GIVEN TASK →
Everything in the data should be repeated exactly, save for the images.

● ● ● ● ● ● ●

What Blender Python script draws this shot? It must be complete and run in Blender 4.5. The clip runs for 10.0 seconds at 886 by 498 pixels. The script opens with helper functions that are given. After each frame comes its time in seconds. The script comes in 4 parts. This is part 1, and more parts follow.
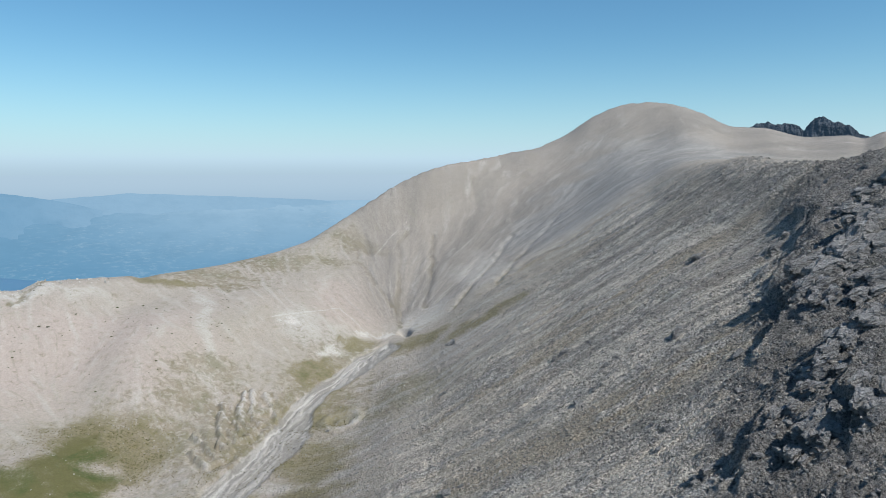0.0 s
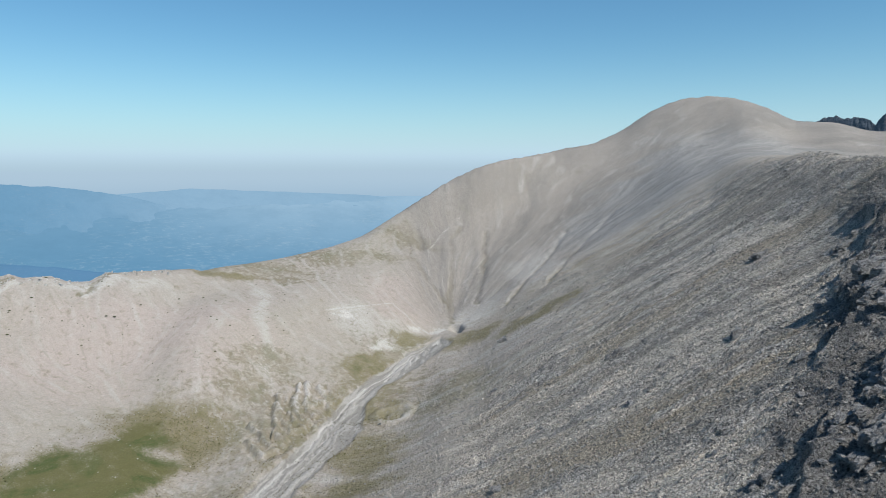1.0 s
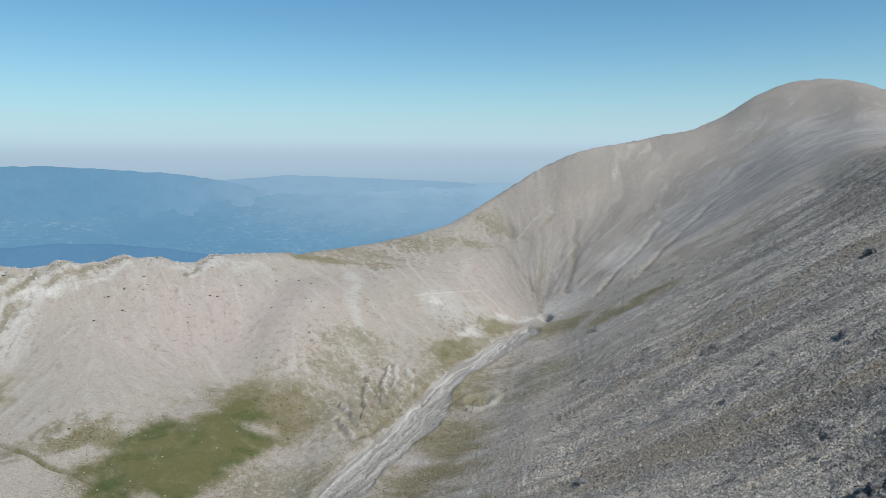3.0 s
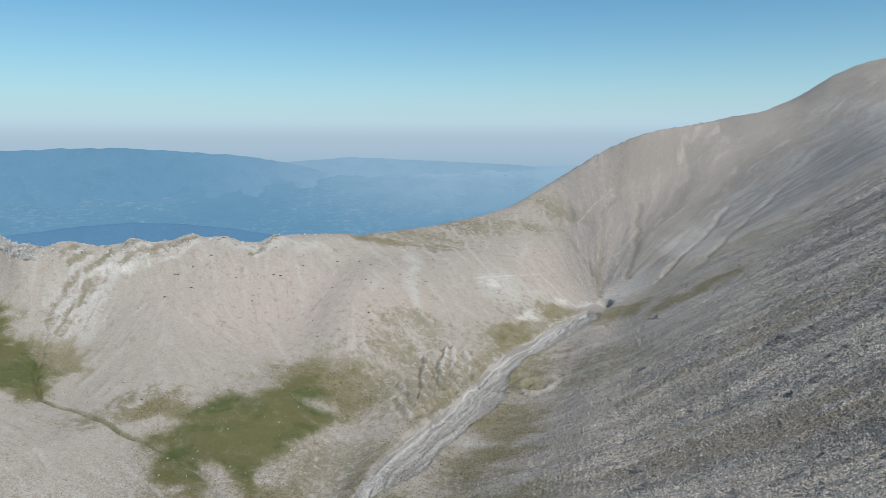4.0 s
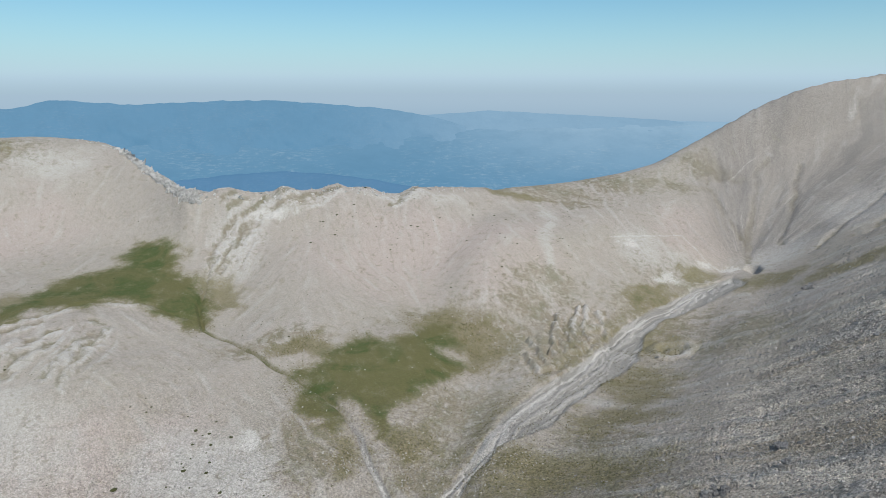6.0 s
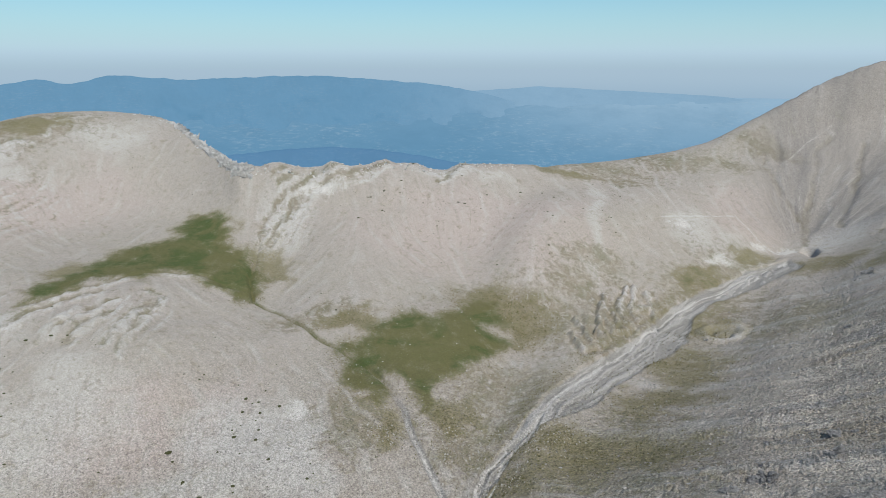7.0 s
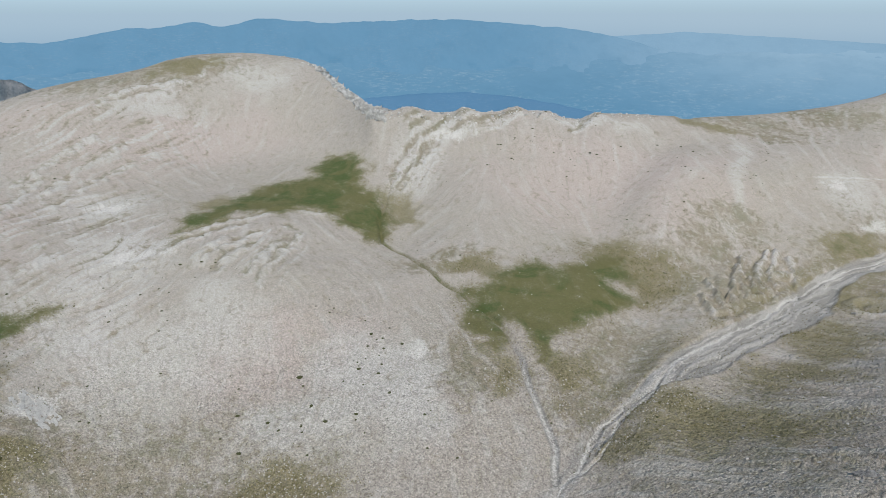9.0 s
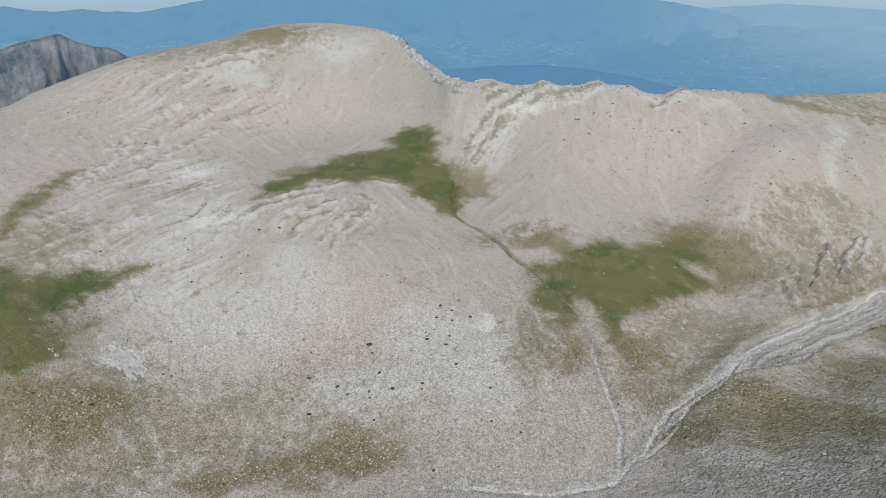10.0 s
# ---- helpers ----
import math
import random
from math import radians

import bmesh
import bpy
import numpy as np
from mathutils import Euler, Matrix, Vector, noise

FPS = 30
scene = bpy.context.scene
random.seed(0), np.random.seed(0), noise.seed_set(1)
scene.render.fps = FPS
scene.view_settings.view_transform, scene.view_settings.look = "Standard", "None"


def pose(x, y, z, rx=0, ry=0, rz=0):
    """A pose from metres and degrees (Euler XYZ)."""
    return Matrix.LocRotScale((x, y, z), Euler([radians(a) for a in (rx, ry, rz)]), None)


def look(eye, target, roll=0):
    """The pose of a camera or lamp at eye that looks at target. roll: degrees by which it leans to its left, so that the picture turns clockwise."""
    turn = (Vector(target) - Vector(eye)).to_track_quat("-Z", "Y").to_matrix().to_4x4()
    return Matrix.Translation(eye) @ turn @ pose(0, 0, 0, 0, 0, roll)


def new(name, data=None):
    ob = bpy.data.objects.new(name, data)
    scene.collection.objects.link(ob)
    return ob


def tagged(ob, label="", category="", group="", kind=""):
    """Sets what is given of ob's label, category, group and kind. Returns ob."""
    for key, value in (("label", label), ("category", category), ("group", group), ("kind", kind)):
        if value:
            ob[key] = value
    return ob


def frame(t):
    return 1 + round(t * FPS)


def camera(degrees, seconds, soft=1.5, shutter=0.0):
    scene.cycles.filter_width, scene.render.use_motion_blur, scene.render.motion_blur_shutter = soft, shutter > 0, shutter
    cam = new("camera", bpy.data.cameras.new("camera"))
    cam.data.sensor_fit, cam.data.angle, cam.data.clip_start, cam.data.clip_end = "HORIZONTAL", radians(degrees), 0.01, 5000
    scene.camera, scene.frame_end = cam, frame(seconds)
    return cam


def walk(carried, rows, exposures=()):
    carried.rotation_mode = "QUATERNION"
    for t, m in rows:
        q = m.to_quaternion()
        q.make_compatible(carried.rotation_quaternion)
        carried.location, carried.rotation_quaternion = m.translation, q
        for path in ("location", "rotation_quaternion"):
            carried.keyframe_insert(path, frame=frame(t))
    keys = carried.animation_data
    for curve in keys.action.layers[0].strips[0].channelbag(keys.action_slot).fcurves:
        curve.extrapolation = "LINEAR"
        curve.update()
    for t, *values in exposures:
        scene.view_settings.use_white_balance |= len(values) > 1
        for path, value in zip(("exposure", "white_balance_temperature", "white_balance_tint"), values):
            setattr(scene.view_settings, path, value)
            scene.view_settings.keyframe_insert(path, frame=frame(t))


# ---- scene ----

● ● ● ● ● ● ●

COMPLETED TASK →
What Blender Python script draws this shot? It must be complete and run in Blender 4.5. The clip runs for 10.0 seconds at 886 by 498 pixels. The script opens with helper functions that are given. After each frame comes its time in seconds. The script comes in 4 parts. This is part 1, and more parts follow.
0.0 s
1.0 s
3.0 s
4.0 s
6.0 s
7.0 s
9.0 s
10.0 s
# ---- helpers ----
import math
import random
from math import radians

import bmesh
import bpy
import numpy as np
from mathutils import Euler, Matrix, Vector, noise

FPS = 30
scene = bpy.context.scene
random.seed(0), np.random.seed(0), noise.seed_set(1)
scene.render.fps = FPS
scene.view_settings.view_transform, scene.view_settings.look = "Standard", "None"


def pose(x, y, z, rx=0, ry=0, rz=0):
    """A pose from metres and degrees (Euler XYZ)."""
    return Matrix.LocRotScale((x, y, z), Euler([radians(a) for a in (rx, ry, rz)]), None)


def look(eye, target, roll=0):
    """The pose of a camera or lamp at eye that looks at target. roll: degrees by which it leans to its left, so that the picture turns clockwise."""
    turn = (Vector(target) - Vector(eye)).to_track_quat("-Z", "Y").to_matrix().to_4x4()
    return Matrix.Translation(eye) @ turn @ pose(0, 0, 0, 0, 0, roll)


def new(name, data=None):
    ob = bpy.data.objects.new(name, data)
    scene.collection.objects.link(ob)
    return ob


def tagged(ob, label="", category="", group="", kind=""):
    """Sets what is given of ob's label, category, group and kind. Returns ob."""
    for key, value in (("label", label), ("category", category), ("group", group), ("kind", kind)):
        if value:
            ob[key] = value
    return ob


def frame(t):
    return 1 + round(t * FPS)


def camera(degrees, seconds, soft=1.5, shutter=0.0):
    scene.cycles.filter_width, scene.render.use_motion_blur, scene.render.motion_blur_shutter = soft, shutter > 0, shutter
    cam = new("camera", bpy.data.cameras.new("camera"))
    cam.data.sensor_fit, cam.data.angle, cam.data.clip_start, cam.data.clip_end = "HORIZONTAL", radians(degrees), 0.01, 5000
    scene.camera, scene.frame_end = cam, frame(seconds)
    return cam


def walk(carried, rows, exposures=()):
    carried.rotation_mode = "QUATERNION"
    for t, m in rows:
        q = m.to_quaternion()
        q.make_compatible(carried.rotation_quaternion)
        carried.location, carried.rotation_quaternion = m.translation, q
        for path in ("location", "rotation_quaternion"):
            carried.keyframe_insert(path, frame=frame(t))
    keys = carried.animation_data
    for curve in keys.action.layers[0].strips[0].channelbag(keys.action_slot).fcurves:
        curve.extrapolation = "LINEAR"
        curve.update()
    for t, *values in exposures:
        scene.view_settings.use_white_balance |= len(values) > 1
        for path, value in zip(("exposure", "white_balance_temperature", "white_balance_tint"), values):
            setattr(scene.view_settings, path, value)
            scene.view_settings.keyframe_insert(path, frame=frame(t))


# ---- scene ----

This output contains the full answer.